I have heard this saying so many times and I suppose it implies that if a man makes his wife happy, his wife will be happy. 

Well, my husband and I have been having some struggles over the past few years. Neither of us have been giving one another the best version of ourselves. I wouldn't let go of old issues and he wouldn't communicate. 

I decided that I will take the first step and committed myself to letting go of the past. I also told myself that I will just be as happy as I can be and the best version of myself and give him some time to come around. 

Now I think "happy wife, happy life" means if the wife can be happier herself, life will be happier lol. 

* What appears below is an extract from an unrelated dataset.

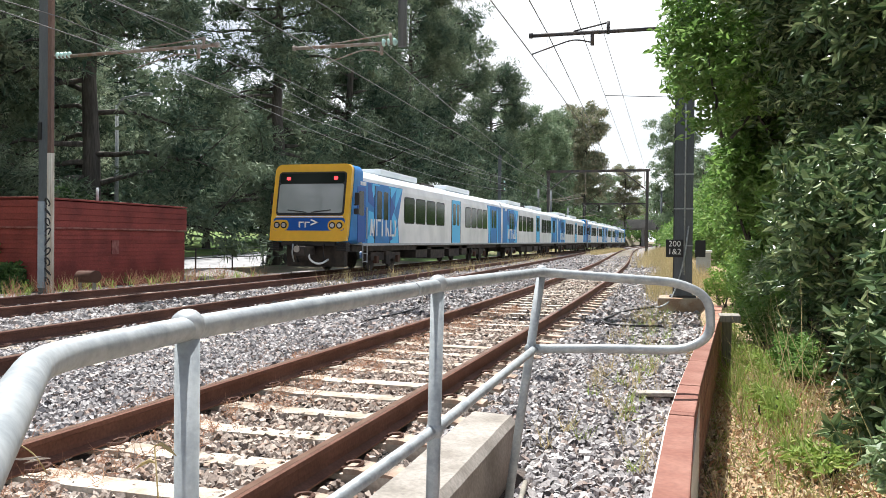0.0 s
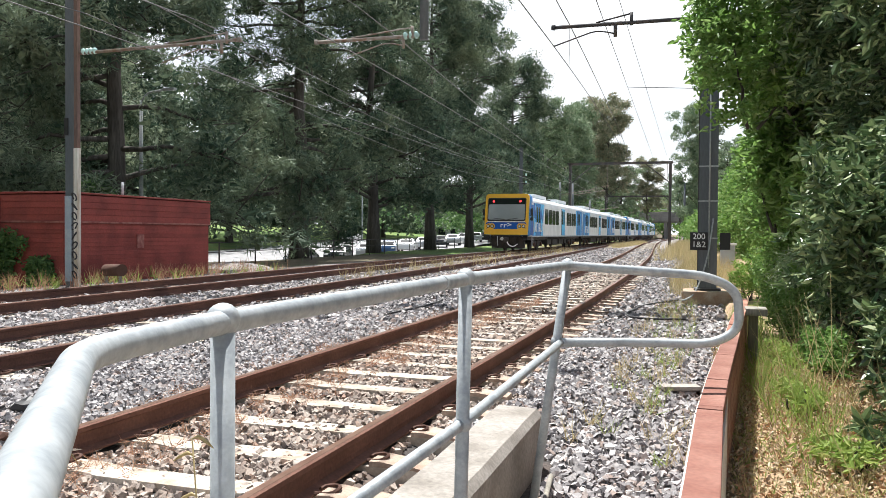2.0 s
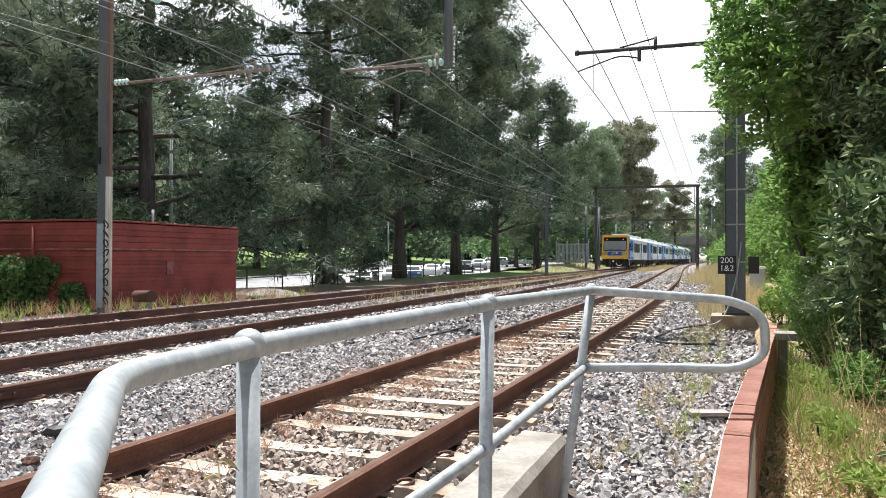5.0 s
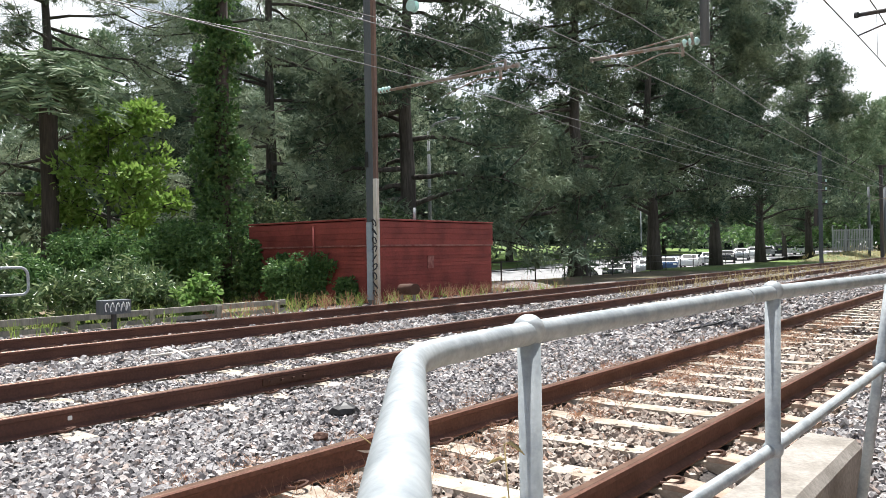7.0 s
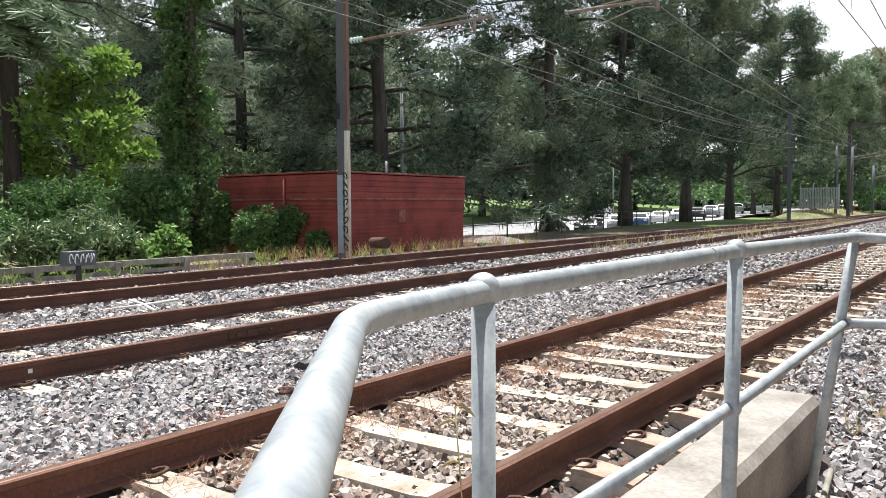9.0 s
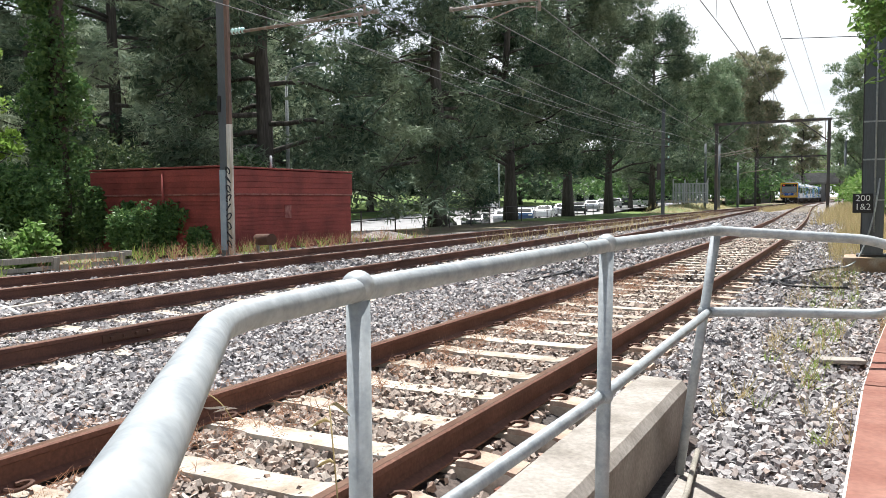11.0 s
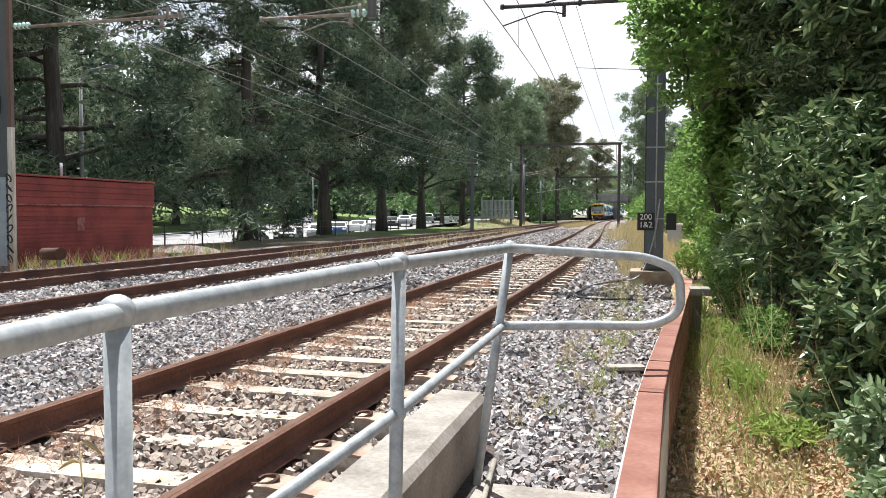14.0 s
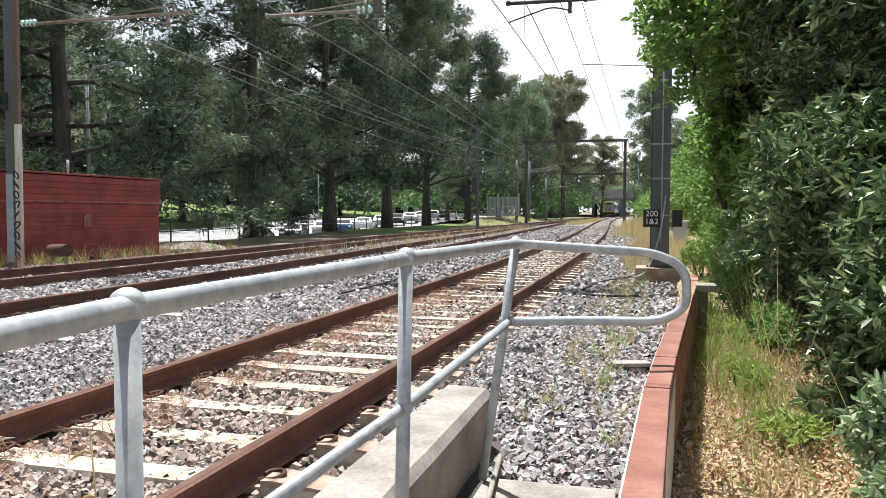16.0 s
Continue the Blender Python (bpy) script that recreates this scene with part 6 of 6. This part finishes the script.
shrub("grey_shrub", pose(1.45, 11.6, 0.15), "soft grey-green feathery shrub", 5000, (0.09, 0.014), "leaf_pale", (0.42, 0.8, 0.5), 32, group=HEDGE, fold=0.05)
tall_r = shrub("broadleaf_tree", pose(4.6, 13.5, 2.2), "tall dark evergreen tree behind the bushes", 11000, (0.2, 0.08), "leaf", (2.2, 3.5, 2.6), 34, "tree", lobes=40)
tube("trunk", [(0, 0, -2.3), (0, 0, 3)], [0.25, 0.1], M["bark_dark"], tall_r)
tall_q = shrub("broadleaf_tree", pose(4.9, 5.5, 1.6), "tall dark evergreen tree behind the bushes", 11000, (0.18, 0.07), "leaf", (2.2, 4.2, 2.4), 35, "tree", lobes=40)
tube("trunk", [(0, 0, -1.7), (0, 0, 2.5)], [0.25, 0.1], M["bark_dark"], tall_q)

# undergrowth on the far side, left of the hut
UNDER = "undergrowth beyond the far track"
shrub("undergrowth_bush", pose(-18.4, 10.2, -0.3), "low broad dark green bush with long leaves beside the fence", 9000, (0.2, 0.055), "leaf", (1.6, 1.5, 0.7), 41, group=UNDER)
shrub("undergrowth_bush", pose(-21.3, 14.0, -0.3), "tall mid green bush before the ivy-clad trunk", 12000, (0.16, 0.07), "ivy", (1.5, 1.3, 1.45), 42, group=UNDER)
shrub("undergrowth_bush", pose(-17.2, 6.4, -0.2), "dark green bush with white flowers", 8000, (0.18, 0.06), "leaf", (1.4, 1.5, 0.8), 43, group=UNDER)
shrub("undergrowth_bush", pose(-15.2, 10.4, -0.2), "small bright green sapling by the fence", 1300, (0.14, 0.09), "leaf_lit", (0.42, 0.45, 0.55), 44, group=UNDER)
shrub("undergrowth_bush", pose(-18.3, 15.7, -0.2), "dark bush against the hut wall", 5000, (0.13, 0.06), "ivy", (0.8, 0.5, 0.75), 45, group=UNDER)
shrub("undergrowth_bush", pose(-21.0, 4.0, -0.2), "dark green bush in the shade of pines", 8000, (0.2, 0.07), "leaf", (2.2, 2.4, 1.3), 46, group=UNDER)
for k, (x, sh) in enumerate([(-19.4, (0.75, 0.14, 0.8)), (-17.6, (0.7, 0.16, 0.75)), (-16.3, (0.35, 0.14, 0.4)), (-20.6, (0.4, 0.2, 1.0))]):
    shrub("wall_vine", pose(x, 16.2, -0.15), "dark leafy vine climbing the shaded hut wall", 2600, (0.13, 0.08), "ivy", sh, 120 + k, "vine", "vines on the hut", stems=5, lobes=24, shell=0.3)
def ivy_trunk(m):
    """A tall trunk wrapped in uneven lumps of ivy, thicker towards the ground."""
    rng = np.random.default_rng(47)
    root = thing("ivy_clad_trunk", m, "tree trunk thickly clad in dark ivy", "tree")
    z = rng.uniform(0, 1, 120) ** 1.25 * 13.5
    f = (1 - 0.5 * z / 13.5)[:, None]
    c = np.concatenate([rng.normal(0, 0.55, (120, 2)) * f, z[:, None]], 1)
    raw("foliage", *tufted(rng, c, rng.uniform(0.4, 0.85, 120) * f[:, 0], 120, (0.15, 0.12), (0, 0, -0.3), False, 8), M["ivy"], root)
    return root


ivy = ivy_trunk(pose(-22.9, 16.7, -0.2))
tube("trunk", [(0, 0, -0.2), (0.1, 0, 6), (0.2, 0.1, 16)], [0.35, 0.25, 0.12], M["bark_dark"], ivy)
tree("yellow_green_tree", pose(-28.6, 15.6, -0.2), "bright yellow-green young tree lit by the sun", 6.6, 0.12, 16, lambda f: 2.9 * (1 - 0.4 * f), "leaf_yellow", 75, 80, (0.24, 0.13), 0.6, 48, up=0.5, start=0.3, needle=False, core=0)
shrub("undergrowth_bush", pose(-25.2, 13.2, -0.3), "dark green bush before the yellow-green tree", 11000, (0.17, 0.07), "ivy", (2.0, 1.6, 1.3), 49, group=UNDER, lobes=34)


def palm(m):
    root = thing("palm_tree", m, "date palm with a shaggy trunk and arching fronds", "tree")
    rng = np.random.default_rng(77)
    tube("trunk", [(0, 0, 0), (0.05, 0, 3.2), (0, 0, 6.3), (0, 0, 6.9)], [0.32, 0.26, 0.28, 0.42], M["bark_dark"], root)
    for k in range(34):
        a, e = k * 2.4, 1.3 - 1.5 * k / 34 + rng.normal(0, 0.08)
        u = np.linspace(0, 1, 14)
        r, z = 2.6 * u * math.cos(e * 0.75), 6.9 + 2.4 * u * math.sin(e) - 1.5 * u ** 2.2
        rib = np.stack([r * math.cos(a), r * math.sin(a), z], 1)
        side = np.array([-math.sin(a), math.cos(a), 0])
        sets = [tube_arrays(rib, 0.025, 4)]
        for q in (-1, 1):
            at = np.repeat((rib[1:] + rib[:-1]) / 2, 5, 0) + rng.normal(0, 0.05, (65, 3))
            sets.append(leaf_arrays(rng, at, 0.48, 0.075, side * q * 3 + np.array([math.cos(a), math.sin(a), -0.9]) * 1.2, 0.5, needle=True))
        raw("frond", *joined(sets), M["gum"], root)
    return root


for k, (x, y, sh) in enumerate([(-21.5, 8.6, (1.6, 1.8, 1.0)), (-24.5, 19.8, (1.6, 2.2, 2.0)), (-23.0, 26.0, (1.4, 1.8, 1.6))]):
    shrub("undergrowth_bush", pose(x, y, -0.2), "dark green bush in the shade of pines", 8000, (0.2, 0.07), "leaf" if k % 2 else "ivy", sh, 80 + k, group=UNDER)


palm(pose(-29.3, 13.8, -0.2) @ Matrix.Scale(1.14, 4))


def blades(name, label, n, region, length, width, mat, seed, lean=(0, 0, 2.2), z0=None, category="grass", bunch=6):
    rng = np.random.default_rng(seed)
    x0, x1, y0, y1 = region
    k = n // bunch
    c = np.stack([rng.uniform(x0, x1, k), rng.uniform(y0, y1, k), np.zeros(k)], 1)
    c[:, 2] = z0(c[:, 0], c[:, 1]) if z0 else 0
    at = np.repeat(c, bunch, 0) + rng.normal(0, 0.03, (k * bunch, 3)) * (1, 1, 0)
    v, l, s = leaf_arrays(rng, at, length, width, lean, 0.8, needle=True)
    return tagged(raw(name, v, l, s, M[mat]), label, category, kind="stuff")


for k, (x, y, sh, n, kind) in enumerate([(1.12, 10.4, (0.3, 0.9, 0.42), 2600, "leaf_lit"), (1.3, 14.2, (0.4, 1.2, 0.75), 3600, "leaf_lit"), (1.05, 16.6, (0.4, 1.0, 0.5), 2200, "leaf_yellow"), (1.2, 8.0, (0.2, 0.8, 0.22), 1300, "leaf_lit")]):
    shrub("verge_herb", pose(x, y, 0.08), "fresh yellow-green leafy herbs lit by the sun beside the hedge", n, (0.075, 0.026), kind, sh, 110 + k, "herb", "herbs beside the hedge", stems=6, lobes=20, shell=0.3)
right_z = lambda x, y: 0.06 + 0.03 * x
blades("dry_grass", "dry straw-coloured grass along the low wall", 1500, (0.3, 1.2, 2.2, 9.0), 0.15, 0.005, "dry", 51, z0=right_z)
blades("green_grass", "green grass tufts along the low wall", 800, (0.7, 1.2, 4.4, 15.0), 0.13, 0.007, "grass", 52, z0=right_z)
blades("green_grass", "tall fresh green herbs between wall and hedge", 1100, (0.55, 0.98, 5.2, 13.0), 0.24, 0.009, "grass", 95, z0=right_z, lean=(0, 0, 3.0), bunch=8)
blades("green_grass", "short sparse grass through the leaf litter", 6500, (0.32, 1.5, 2.4, 10.0), 0.085, 0.006, "grass", 98, z0=right_z, lean=(0, 0, 0.8))
blades("dry_grass", "short straw through the leaf litter", 4000, (0.35, 1.7, 2.2, 10.0), 0.09, 0.004, "dry", 99, z0=right_z, lean=(0, 0, 0.6))
blades("dry_grass", "tall dry stalks between wall and hedge", 50, (0.8, 1.3, 3.6, 9.0), 0.85, 0.006, "dry", 96, z0=right_z, lean=(-0.3, 0, 2.4), bunch=2)
blades("dry_grass", "tall dry straw grass beyond the mast", 6000, (-0.6, 1.3, 17.8, 42), 0.6, 0.009, "dry", 53, z0=lambda x, y: 0 * x - 0.05, lean=(0, 0, 3))
blades("dry_grass", "tall dry straw grass beside the curve", 7000, (-2.2, 0.8, 42, 100), 0.8, 0.016, "dry", 54, z0=lambda x, y: 0 * x - 0.05, lean=(0, 0, 3))
blades("dry_grass", "straw grass between the tracks", 3500, (-8.6, -7.4, 78, 118), 0.45, 0.016, "dry", 55, lean=(0, 0, 3))
blades("green_grass", "small weeds growing in the ballast", 520, (-0.6, 0.05, 4.8, 16), 0.12, 0.007, "grass", 56, bunch=10)
blades("dry_grass", "dry weeds growing in the ballast", 620, (-0.75, 0.05, 4.6, 17), 0.18, 0.006, "dry", 57, bunch=10)
blades("rusty_weeds", "brown dead grass matted along the near rail", 5200, (-3.42, -2.85, 1.8, 16), 0.085, 0.004, "reed", 71, lean=(0, 0, 0.5), bunch=12)
blades("rusty_weeds", "brown dead grass matted beside the near rail", 2600, (-4.2, -3.58, 1.8, 14), 0.085, 0.004, "reed", 72, lean=(0, 0, 0.5), bunch=12)
blades("rusty_weeds", "rust-coloured dead weeds along the far rail", 900, (-15.3, -13.1, 10, 24), 0.4, 0.012, "reed", 58, lean=(0, 0, 2.5))
blades("green_grass", "green weeds along the far fence", 1400, (-16.6, -13.6, 2, 24), 0.28, 0.018, "grass", 59)
blades("dry_grass", "thin dry weeds between the far tracks", 1200, (-10.2, -8.6, 20, 60), 0.4, 0.012, "dry", 60, lean=(0, 0, 3))


def litter(n, region, seed):
    rng = np.random.default_rng(seed)
    x0, x1, y0, y1 = region
    at = np.stack([rng.uniform(x0, x1, n), rng.uniform(y0, y1, n), np.zeros(n)], 1)
    at[:, 2] = 0.085 + 0.03 * at[:, 0] + rng.uniform(0, 0.02, n)
    v, l, s = leaf_arrays(rng, at, 0.034, 0.017, (0, 0, 0.2), 0.9, 0.3)
    return tagged(raw("fallen_leaves", v, l, s, M["litterleaf"]), "brown fallen leaves covering the ground by the wall", "fallen leaves", kind="stuff")


litter(20000, (0.25, 2.2, 1.8, 10), 61)


def far_woods(name, label, n, arc_, size, mat, seed):
    """A distant belt of tree crowns, with an uneven top, along a line of (x, y, height) points."""
    rng = np.random.default_rng(seed)
    p = np.array(arc_, float)
    s = rng.uniform(0, len(p) - 1, n // 14)
    k = np.clip(s.astype(int), 0, len(p) - 2)
    f = (s - k)[:, None]
    c = p[k] * (1 - f) + p[k + 1] * f
    h = c[:, 2] * (0.72 + 0.28 * np.sin(s * 19.0) * np.cos(s * 7.3 + 1))
    at = np.stack([c[:, 0] + rng.normal(0, 5, len(c)), c[:, 1] + rng.normal(0, 5, len(c)), 0.2 + h * rng.uniform(0, 1, len(c)) ** 0.8 + 2.0], 1)
    at = np.repeat(at, 14, 0) + rng.normal(0, 1.0, (len(at) * 14, 3))
    v, l, q = leaf_arrays(rng, at, size, size * 0.55, (0, 0, 0.1), 0.8)
    return tagged(raw(name, v, l, q, M[mat]), label, "woods", kind="stuff")


far_woods("far_trees", "distant belt of park trees beyond the street", 30000, [(-60, -60, 16), (-120, 0, 18), (-140, 70, 18), (-120, 150, 16), (-75, 205, 14), (-45, 238, 13)], 1.1, "gum", 91)
far_woods("far_trees", "low dark trees along the railway bank", 14000, [(-34, 112, 5), (-28, 150, 6), (-25, 190, 5)], 0.6, "ivy", 92)
far_woods("far_trees", "tall dark pines along the far side of the street", 44000, [(-72, -10, 10), (-64, 30, 12), (-58, 62, 22), (-62, 100, 21), (-64, 135, 19), (-60, 165, 16)], 0.8, "pine", 97)
far_woods("far_trees", "light green trees behind the bridge", 9000, [(-36, 262, 12), (-12, 268, 12), (24, 258, 12)], 0.9, "leaf_lit", 93)
blades("dry_grass", "straw grass on the sandy bank", 2200, (-20, -14.6, 80, 110), 0.4, 0.016, "dry", 94, z0=lambda x, y: -0.25 + 1.35 * np.clip((-14.8 - x) / 6, 0, 1) * np.clip((y - 80) / 8, 0, 1), lean=(0, 0, 3))


# ---- what moves ----
def motions():
    walk(train, [(t, pose(-11.85, y, RAIL)) for t, y in TRAIN_Y])


motions()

I am generally the initiator for dates and affection. This past week my husband asked me to 2 movies and a lunch date and today I got loads of affection! We have been laughing and enjoying one another. 

It's only been a week of course and it could be a coincidence, but I can't ignore the fact that this week is much better than last week. And that my husband is certainly going to be more drawn to a happy wife. 

We even agreed that as the next 2 years permits (he is in med-school starting clinical rotations), we would commit one night a week to just us, no movies or tv allowed. We can play games or make a meal and re-connect. The next 2 years will be the "easiest" of med school and I feel hopeful that if we use our time wisely, we can be back where we need to be and on the right track. 

I am "hopeful" but also not trying to set any expectations. I am just going to continue working on myself and hope that rubs off on him and our marriage. One day at a time.


----------



## KathyBatesel (Apr 26, 2012)

I think there is a LOT of truth to the idea that happy people influence others around them to feel happier, and when everyone's happy then there are more opportunities for fun and bonding.

Congratulations on the progress you're making!


----------



## LillyoftheValley (May 18, 2012)

Wonderful post. Enjoyed it. GOOD luck


----------



## DTO (Dec 18, 2011)

Typically, that saying is used to imply that she should be on a pedestal. If you don't put her first you will be miserable. Lots of folks subscribe to that.

Kudos to you for breaking the cycle and deciding to bring your best self to the marriage.


----------